**WHAT IS NEEDED:**
Leave the pictures out. Return all other data exactly.

= = = = =

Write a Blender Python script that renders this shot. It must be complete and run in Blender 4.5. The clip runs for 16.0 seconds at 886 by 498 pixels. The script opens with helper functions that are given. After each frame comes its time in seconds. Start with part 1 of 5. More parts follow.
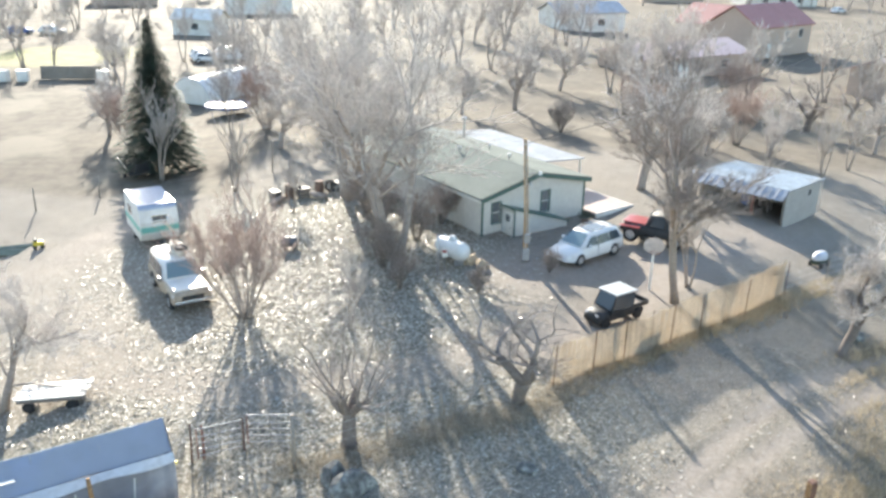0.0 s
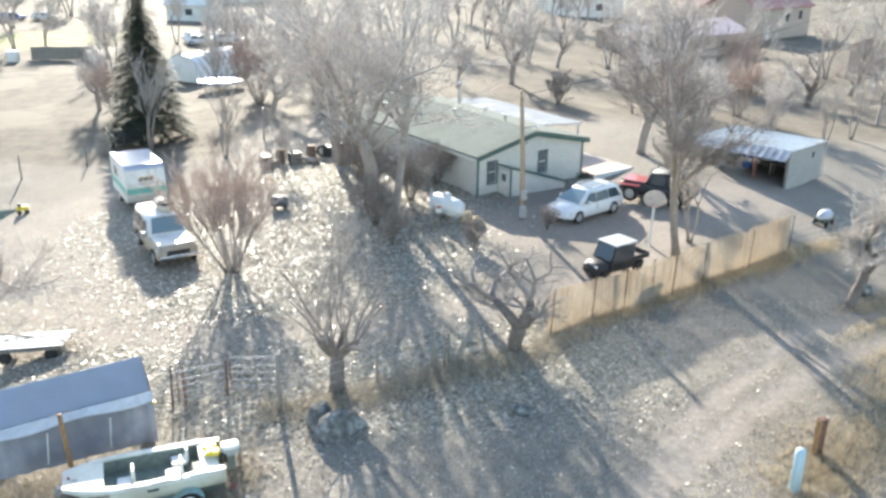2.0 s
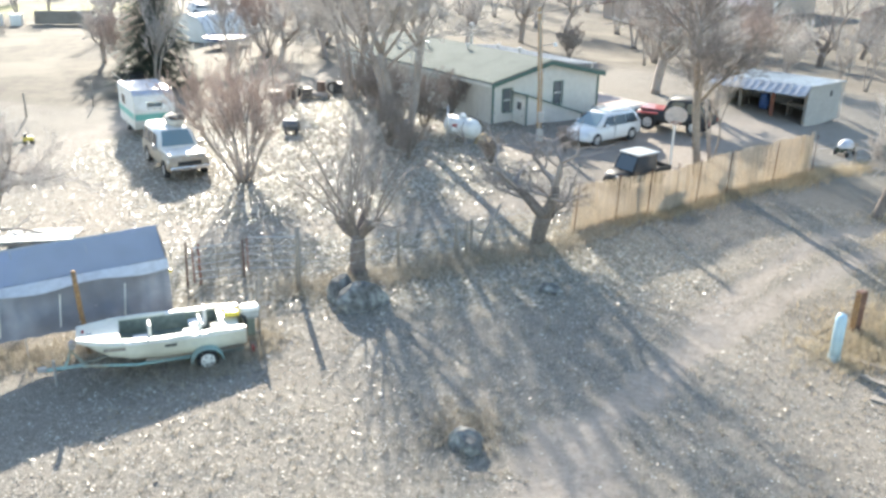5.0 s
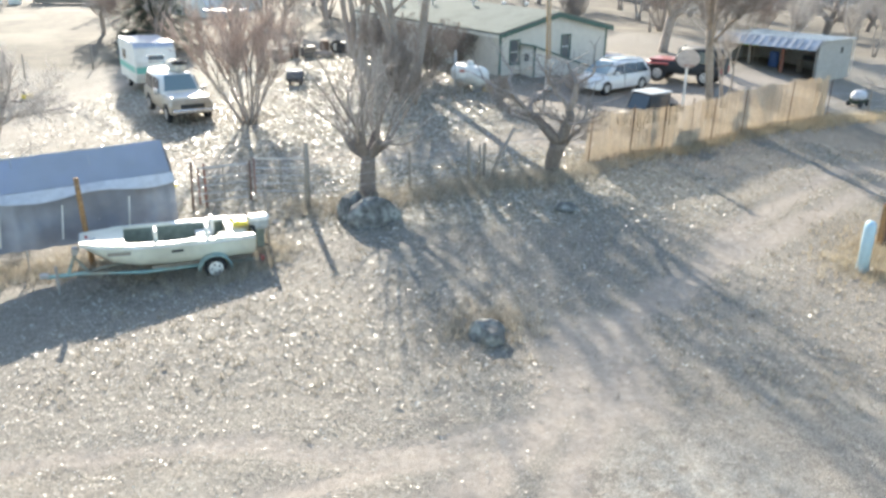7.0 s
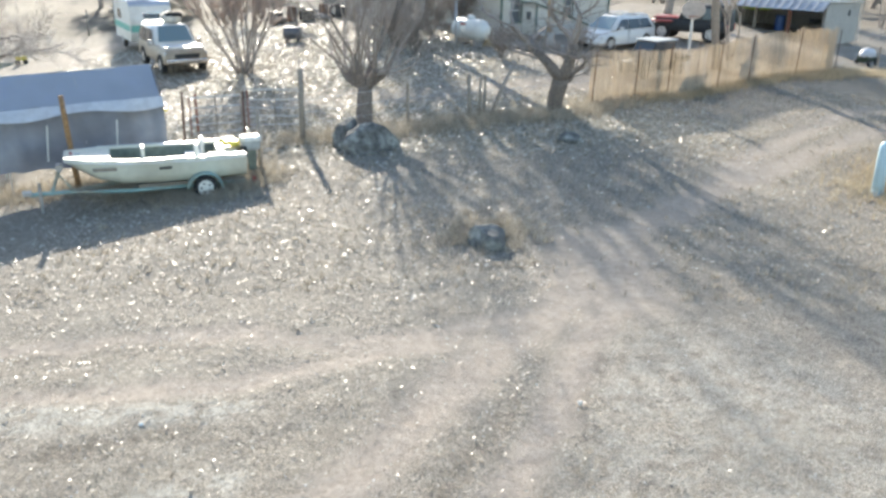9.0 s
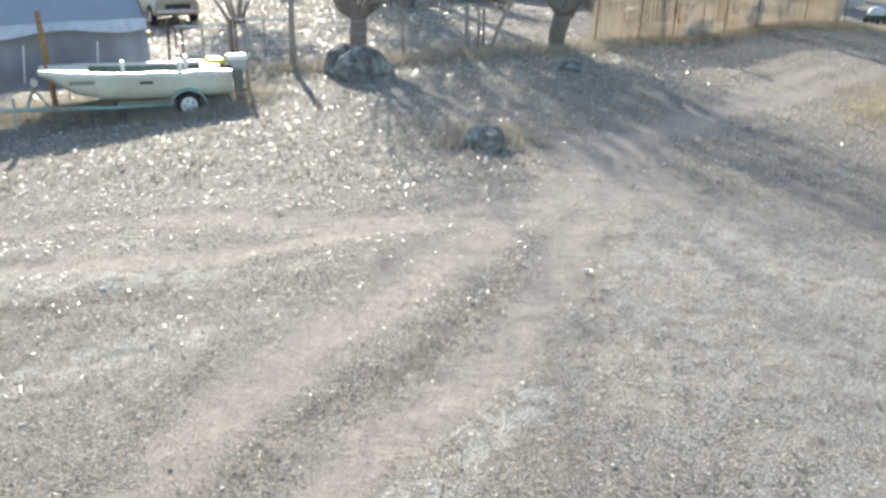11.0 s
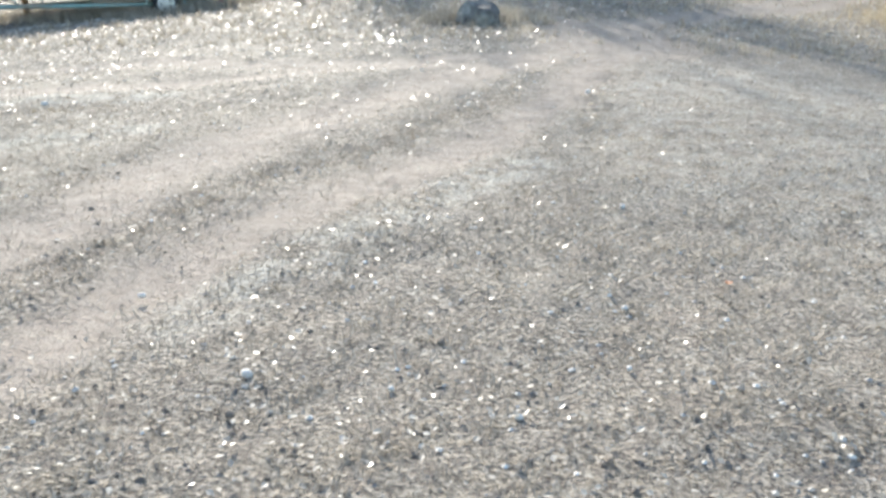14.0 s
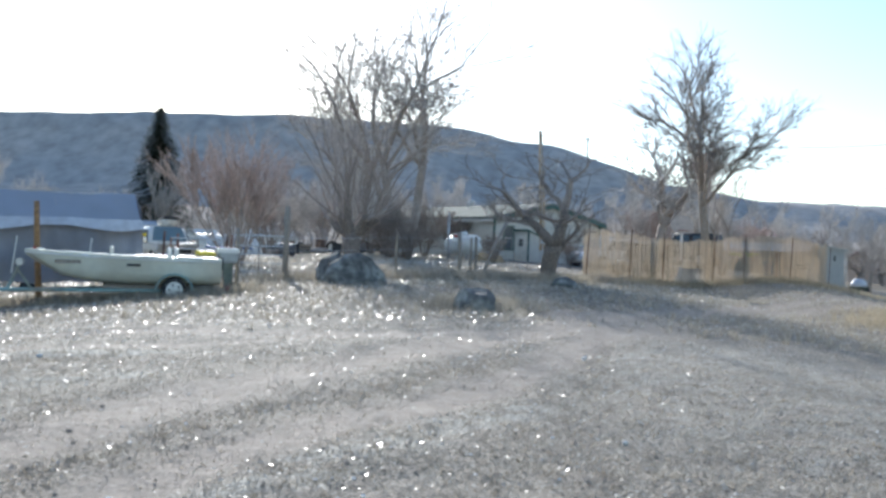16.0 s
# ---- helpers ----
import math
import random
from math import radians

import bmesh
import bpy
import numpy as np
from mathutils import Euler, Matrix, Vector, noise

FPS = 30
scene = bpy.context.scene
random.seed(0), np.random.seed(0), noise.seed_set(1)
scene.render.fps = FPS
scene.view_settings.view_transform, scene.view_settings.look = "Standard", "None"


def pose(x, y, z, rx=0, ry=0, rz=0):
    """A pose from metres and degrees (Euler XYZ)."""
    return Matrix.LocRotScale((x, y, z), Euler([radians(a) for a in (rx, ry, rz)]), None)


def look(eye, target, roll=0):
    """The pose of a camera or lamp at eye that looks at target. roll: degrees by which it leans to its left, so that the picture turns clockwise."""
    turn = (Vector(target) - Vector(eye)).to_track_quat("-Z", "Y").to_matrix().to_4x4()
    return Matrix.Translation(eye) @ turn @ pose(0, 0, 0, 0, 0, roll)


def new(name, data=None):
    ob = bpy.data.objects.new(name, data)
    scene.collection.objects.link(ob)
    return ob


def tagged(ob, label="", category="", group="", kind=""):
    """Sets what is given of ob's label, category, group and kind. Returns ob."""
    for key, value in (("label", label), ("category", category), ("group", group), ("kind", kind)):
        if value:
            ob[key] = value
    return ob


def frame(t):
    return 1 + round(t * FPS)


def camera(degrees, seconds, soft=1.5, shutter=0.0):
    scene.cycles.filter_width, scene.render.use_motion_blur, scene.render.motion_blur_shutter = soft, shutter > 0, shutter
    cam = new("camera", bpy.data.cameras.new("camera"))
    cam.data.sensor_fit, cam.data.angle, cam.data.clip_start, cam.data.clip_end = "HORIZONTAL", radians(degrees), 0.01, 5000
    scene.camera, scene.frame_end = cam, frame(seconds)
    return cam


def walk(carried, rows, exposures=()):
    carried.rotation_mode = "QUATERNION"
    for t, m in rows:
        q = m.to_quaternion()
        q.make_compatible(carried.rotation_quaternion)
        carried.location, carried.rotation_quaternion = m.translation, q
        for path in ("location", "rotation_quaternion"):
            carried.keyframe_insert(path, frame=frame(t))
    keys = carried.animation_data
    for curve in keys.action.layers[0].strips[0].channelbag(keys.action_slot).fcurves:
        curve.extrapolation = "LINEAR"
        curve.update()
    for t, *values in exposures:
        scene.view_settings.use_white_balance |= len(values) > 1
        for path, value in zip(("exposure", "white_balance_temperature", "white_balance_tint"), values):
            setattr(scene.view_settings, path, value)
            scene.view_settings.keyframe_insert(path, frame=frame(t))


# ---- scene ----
cam = camera(55.2, 16.0, soft=3.0)
PATH = [
    (0, (0.435, -0.368, 17.207), (0.441, 8.982, 13.660), 1.00),
    (0.5, (0.498, -0.231, 16.545), (0.504, 9.118, 12.998), 0.91),
    (1, (0.595, -0.109, 15.944), (0.602, 9.240, 12.395), 0.79),
    (1.5, (0.677, -0.009, 15.361), (0.686, 9.339, 11.810), 0.80),
    (2, (0.703, 0.073, 14.746), (0.722, 9.421, 11.192), 0.76),
    (2.5, (0.668, 0.096, 14.188), (0.709, 9.443, 10.634), 0.78),
    (3, (0.681, 0.192, 13.564), (0.735, 9.539, 10.010), 0.90),
    (3.5, (0.611, 0.178, 12.881), (0.680, 9.526, 9.329), 1.19),
    (4, (0.350, -0.122, 12.187), (0.423, 9.224, 8.633), 1.31),
    (4.2, (0.261, -0.234, 11.893), (0.315, 9.114, 8.344), 1.28),
    (6.5, (-0.381, -0.710, 8.755), (-0.344, 8.647, 5.228), 0.99),
    (7, (-0.435, -0.690, 8.161), (-0.388, 8.665, 4.630), 0.94),
    (7.5, (-0.479, -0.688, 7.480), (-0.427, 8.681, 3.984), 0.90),
    (8, (-0.436, -0.701, 7.021), (-0.402, 8.660, 3.505), 0.86),
    (8.5, (-0.377, -0.671, 6.565), (-0.347, 8.682, 3.027), 0.89),
    (10.8, (-0.202, -0.341, 4.207), (-0.193, 9.004, 0.649), 0.84),
    (11, (-0.196, -0.293, 4.006), (-0.176, 9.055, 0.454), 0.83),
    (11.5, (-0.163, -0.191, 3.518), (-0.134, 9.155, -0.038), 0.82),
    (12, (-0.122, -0.137, 3.033), (-0.091, 9.212, -0.516), 0.79),
    (12.5, (-0.084, -0.056, 2.551), (-0.057, 9.292, -1.001), 0.80),
    (13, (-0.038, -0.007, 2.093), (-0.025, 9.342, -1.457), 0.73),
    (13.5, (-0.016, 0.008, 1.877), (-0.001, 9.355, -1.679), 0.74),
    (14, (-0.007, 0.017, 1.749), (0.020, 9.363, -1.809), 0.82),
    (14.5, (0.009, 0.029, 1.630), (0.026, 9.747, -0.728), 1.28),
    (15, (0.012, 0.017, 1.483), (0.011, 9.918, 0.076), 1.62),
    (15.5, (0.017, 0.017, 1.345), (-0.006, 9.992, 0.635), 1.80),
    (16, (0.000, -0.000, 1.200), (-0.009, 10.000, 1.224), 2.08),
]
walk(cam, [(t, look(eye, target, roll)) for t, eye, target, roll in PATH],
     [(0, 1.53, 7100, 8), (4, 1.6, 7100, 8), (8, 1.4, 7150, 8), (11, 1.17, 7000, 8), (14, 1.17, 6850, 8), (15, 1.14, 6560, 8), (15.5, 1.05, 6350, 8), (16, 0.63, 6250, 8)])

# ---- world, sun ----
SUN_ELEVATION, SUN_TURN = 22.5, 16.0  # degrees; the sun stands behind the house, a little to the west of it
scene.view_settings.exposure = 0.0
world = bpy.data.worlds.new("world")
scene.world = world
world.use_nodes = True
wt = world.node_tree
sky = wt.nodes.new("ShaderNodeTexSky")
sky.sky_type, sky.sun_disc = "NISHITA", False
sky.sun_elevation, sky.sun_rotation = radians(SUN_ELEVATION), radians(-SUN_TURN)
sky.air_density, sky.dust_density, sky.ozone_density = 1.0, 0.6, 2.0
wt.links.new(sky.outputs[0], wt.nodes["Background"].inputs[0])
wt.nodes["Background"].inputs[1].default_value = 0.15
sun = new("sun", bpy.data.lights.new("sun", "SUN"))
sun.data.energy, sun.data.angle, sun.data.color = 4.7, radians(0.6), (1.0, 0.97, 0.92)
toward = Vector((-math.sin(radians(SUN_TURN)) * math.cos(radians(SUN_ELEVATION)),
                 math.cos(radians(SUN_TURN)) * math.cos(radians(SUN_ELEVATION)), math.sin(radians(SUN_ELEVATION))))
sun.matrix_world = look(toward * 100, (0, 0, 0))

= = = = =

**SOLVED PROBLEM:**
Write a Blender Python script that renders this shot. It must be complete and run in Blender 4.5. The clip runs for 16.0 seconds at 886 by 498 pixels. The script opens with helper functions that are given. After each frame comes its time in seconds. Start with part 1 of 5. More parts follow.
0.0 s
2.0 s
5.0 s
7.0 s
9.0 s
11.0 s
14.0 s
16.0 s
# ---- helpers ----
import math
import random
from math import radians

import bmesh
import bpy
import numpy as np
from mathutils import Euler, Matrix, Vector, noise

FPS = 30
scene = bpy.context.scene
random.seed(0), np.random.seed(0), noise.seed_set(1)
scene.render.fps = FPS
scene.view_settings.view_transform, scene.view_settings.look = "Standard", "None"


def pose(x, y, z, rx=0, ry=0, rz=0):
    """A pose from metres and degrees (Euler XYZ)."""
    return Matrix.LocRotScale((x, y, z), Euler([radians(a) for a in (rx, ry, rz)]), None)


def look(eye, target, roll=0):
    """The pose of a camera or lamp at eye that looks at target. roll: degrees by which it leans to its left, so that the picture turns clockwise."""
    turn = (Vector(target) - Vector(eye)).to_track_quat("-Z", "Y").to_matrix().to_4x4()
    return Matrix.Translation(eye) @ turn @ pose(0, 0, 0, 0, 0, roll)


def new(name, data=None):
    ob = bpy.data.objects.new(name, data)
    scene.collection.objects.link(ob)
    return ob


def tagged(ob, label="", category="", group="", kind=""):
    """Sets what is given of ob's label, category, group and kind. Returns ob."""
    for key, value in (("label", label), ("category", category), ("group", group), ("kind", kind)):
        if value:
            ob[key] = value
    return ob


def frame(t):
    return 1 + round(t * FPS)


def camera(degrees, seconds, soft=1.5, shutter=0.0):
    scene.cycles.filter_width, scene.render.use_motion_blur, scene.render.motion_blur_shutter = soft, shutter > 0, shutter
    cam = new("camera", bpy.data.cameras.new("camera"))
    cam.data.sensor_fit, cam.data.angle, cam.data.clip_start, cam.data.clip_end = "HORIZONTAL", radians(degrees), 0.01, 5000
    scene.camera, scene.frame_end = cam, frame(seconds)
    return cam


def walk(carried, rows, exposures=()):
    carried.rotation_mode = "QUATERNION"
    for t, m in rows:
        q = m.to_quaternion()
        q.make_compatible(carried.rotation_quaternion)
        carried.location, carried.rotation_quaternion = m.translation, q
        for path in ("location", "rotation_quaternion"):
            carried.keyframe_insert(path, frame=frame(t))
    keys = carried.animation_data
    for curve in keys.action.layers[0].strips[0].channelbag(keys.action_slot).fcurves:
        curve.extrapolation = "LINEAR"
        curve.update()
    for t, *values in exposures:
        scene.view_settings.use_white_balance |= len(values) > 1
        for path, value in zip(("exposure", "white_balance_temperature", "white_balance_tint"), values):
            setattr(scene.view_settings, path, value)
            scene.view_settings.keyframe_insert(path, frame=frame(t))


# ---- scene ----
cam = camera(55.2, 16.0, soft=3.0)
PATH = [
    (0, (0.435, -0.368, 17.207), (0.441, 8.982, 13.660), 1.00),
    (0.5, (0.498, -0.231, 16.545), (0.504, 9.118, 12.998), 0.91),
    (1, (0.595, -0.109, 15.944), (0.602, 9.240, 12.395), 0.79),
    (1.5, (0.677, -0.009, 15.361), (0.686, 9.339, 11.810), 0.80),
    (2, (0.703, 0.073, 14.746), (0.722, 9.421, 11.192), 0.76),
    (2.5, (0.668, 0.096, 14.188), (0.709, 9.443, 10.634), 0.78),
    (3, (0.681, 0.192, 13.564), (0.735, 9.539, 10.010), 0.90),
    (3.5, (0.611, 0.178, 12.881), (0.680, 9.526, 9.329), 1.19),
    (4, (0.350, -0.122, 12.187), (0.423, 9.224, 8.633), 1.31),
    (4.2, (0.261, -0.234, 11.893), (0.315, 9.114, 8.344), 1.28),
    (6.5, (-0.381, -0.710, 8.755), (-0.344, 8.647, 5.228), 0.99),
    (7, (-0.435, -0.690, 8.161), (-0.388, 8.665, 4.630), 0.94),
    (7.5, (-0.479, -0.688, 7.480), (-0.427, 8.681, 3.984), 0.90),
    (8, (-0.436, -0.701, 7.021), (-0.402, 8.660, 3.505), 0.86),
    (8.5, (-0.377, -0.671, 6.565), (-0.347, 8.682, 3.027), 0.89),
    (10.8, (-0.202, -0.341, 4.207), (-0.193, 9.004, 0.649), 0.84),
    (11, (-0.196, -0.293, 4.006), (-0.176, 9.055, 0.454), 0.83),
    (11.5, (-0.163, -0.191, 3.518), (-0.134, 9.155, -0.038), 0.82),
    (12, (-0.122, -0.137, 3.033), (-0.091, 9.212, -0.516), 0.79),
    (12.5, (-0.084, -0.056, 2.551), (-0.057, 9.292, -1.001), 0.80),
    (13, (-0.038, -0.007, 2.093), (-0.025, 9.342, -1.457), 0.73),
    (13.5, (-0.016, 0.008, 1.877), (-0.001, 9.355, -1.679), 0.74),
    (14, (-0.007, 0.017, 1.749), (0.020, 9.363, -1.809), 0.82),
    (14.5, (0.009, 0.029, 1.630), (0.026, 9.747, -0.728), 1.28),
    (15, (0.012, 0.017, 1.483), (0.011, 9.918, 0.076), 1.62),
    (15.5, (0.017, 0.017, 1.345), (-0.006, 9.992, 0.635), 1.80),
    (16, (0.000, -0.000, 1.200), (-0.009, 10.000, 1.224), 2.08),
]
walk(cam, [(t, look(eye, target, roll)) for t, eye, target, roll in PATH],
     [(0, 1.53, 7100, 8), (4, 1.6, 7100, 8), (8, 1.4, 7150, 8), (11, 1.17, 7000, 8), (14, 1.17, 6850, 8), (15, 1.14, 6560, 8), (15.5, 1.05, 6350, 8), (16, 0.63, 6250, 8)])

# ---- world, sun ----
SUN_ELEVATION, SUN_TURN = 22.5, 16.0  # degrees; the sun stands behind the house, a little to the west of it
scene.view_settings.exposure = 0.0
world = bpy.data.worlds.new("world")
scene.world = world
world.use_nodes = True
wt = world.node_tree
sky = wt.nodes.new("ShaderNodeTexSky")
sky.sky_type, sky.sun_disc = "NISHITA", False
sky.sun_elevation, sky.sun_rotation = radians(SUN_ELEVATION), radians(-SUN_TURN)
sky.air_density, sky.dust_density, sky.ozone_density = 1.0, 0.6, 2.0
wt.links.new(sky.outputs[0], wt.nodes["Background"].inputs[0])
wt.nodes["Background"].inputs[1].default_value = 0.15
sun = new("sun", bpy.data.lights.new("sun", "SUN"))
sun.data.energy, sun.data.angle, sun.data.color = 4.7, radians(0.6), (1.0, 0.97, 0.92)
toward = Vector((-math.sin(radians(SUN_TURN)) * math.cos(radians(SUN_ELEVATION)),
                 math.cos(radians(SUN_TURN)) * math.cos(radians(SUN_ELEVATION)), math.sin(radians(SUN_ELEVATION))))
sun.matrix_world = look(toward * 100, (0, 0, 0))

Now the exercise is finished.